On Amer Sports One, Paul Cayard's thought drifted to his wife when he was struggling to get some sleep, "Guess I finally got so tired I could sleep in these bunks. They are the worst I have ever seen. I sleep overlapped with [Grant] Dalton or Bouwe Bekking, feet to feet, in a fixed angle bunk with water dripping down the sidewalls of the tanks. The conditions are a bit different from my bed in Kentfield and even then I can't sleep if I am touching my wife. At this point, I am looking forward to having that problem."
Gurra Krantz wrote of a conversation he had earlier this leg with his six year old daughter via the satphone, "I mean, what do you do? At least she could have pretended she cared more about me than the race and the boat..." when she demanded to know why SEB had lost places to the fleet. Ross Field added in a ps to a crew email that he hoped term time was going to start well for his eldest granddaughter aged 7, "ps: I hope Ella had a good first week back at school". Ella is one of three grandchildren to occupy Ross' mind, with Jamie 4 and Rose, 18 months. For Nicholas White on News Corp, he was dreaming of a proper bed again, "A warm bed is only one of the things I will be looking forward to in Rio."

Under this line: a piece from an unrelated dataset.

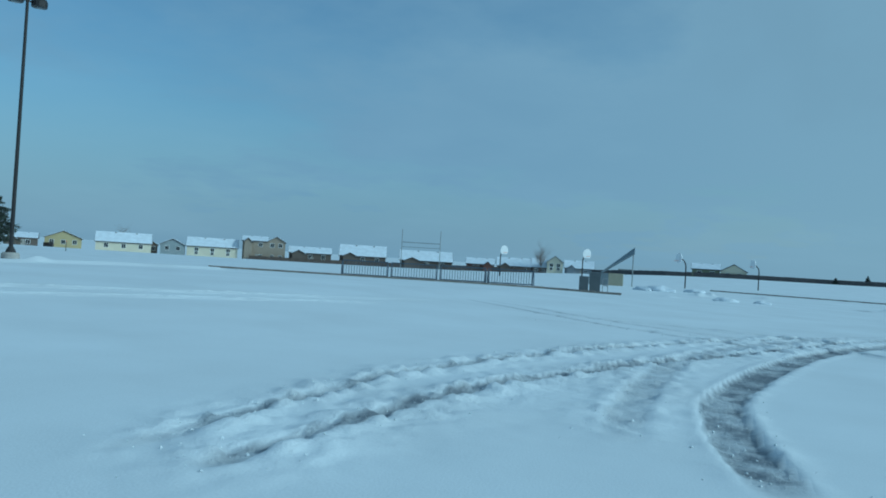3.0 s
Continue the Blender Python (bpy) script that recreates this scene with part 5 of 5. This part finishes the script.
# glass link
bm = bmesh.new()
for c in (25.0, 26.5, 28.0, 29.6, 31.2):
    box(bm, c - 0.05, c + 0.05, 56.4, 56.55, 0.3, 6.9)
for z in (0.5, 2.4, 4.4, 5.4, 6.85):
    box(bm, 25, 31.2, 56.38, 56.56, z - 0.06, z + 0.06)
link = part("glazed_link", bm, M_STEEL, school, "steel-framed glass stair link")
for a in (25.05, 26.55, 28.05, 29.65):
    for z0, z1 in ((0.56, 2.34), (2.46, 4.34), (4.46, 5.34), (5.46, 6.8)):
        part("pane", boxes((a, a + 1.4, 56.46, 56.5, z0, z1)), M_GLASS_L if z0 in (2.46,) else M_GLASS, link)
part("link_block", boxes((25, 31.2, 56.6, 66, 0, 7.6)), M_STUCCO, school)
# brick wing
part("brick_wall", boxes((31.21, 51.2, 61.9, 80, -0.4, 4.3)), M_BRICK_RED, school, "red-brown brick wing")
part("coping", boxes((31.1, 51.3, 61.8, 80, 4.3, 4.45)), M_STUCCO_TRIM, school, "pale metal coping")
for x, y, w, d, hgt in ((40.0, 66, 2.2, 1.5, 0.75), (36.2, 68, 0.9, 0.9, 0.7), (43.6, 67, 1.5, 1.2, 0.9), (48.8, 65, 0.9, 0.9, 0.35)):
    unit = thing("rooftop_unit", pose(x, y, 4.3), "grey rooftop ventilation unit on the brick wing", "ventilation unit", "units on the school roof")
    part("casing", boxes((-w / 2, w / 2, -d / 2, d / 2, 0.0, hgt)), M_METALROOF, unit)
    part("lid", boxes((-w / 2 - 0.06, w / 2 + 0.06, -d / 2 - 0.06, d / 2 + 0.06, hgt, hgt + 0.08)), M_METALROOF, unit)
    bm = lathe(bmesh.new(), [(0.22, hgt + 0.08), (0.22, hgt + 0.2), (0.1, hgt + 0.24)], 12)
    part("fan_cowl", bm, M_STEEL, unit)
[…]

Kevin Shoebridge's thoughts on Tyco were more looking ahead to the finish in Rio, "Our boat is in remarkably good condition, considering what it's been put through. I would imagine the others are also; the level of preparation has stepped up along with the intenseness of the racing. Some sail damage but not a lot else, needless to say there will be an extensive check over going on in Rio before the next leg."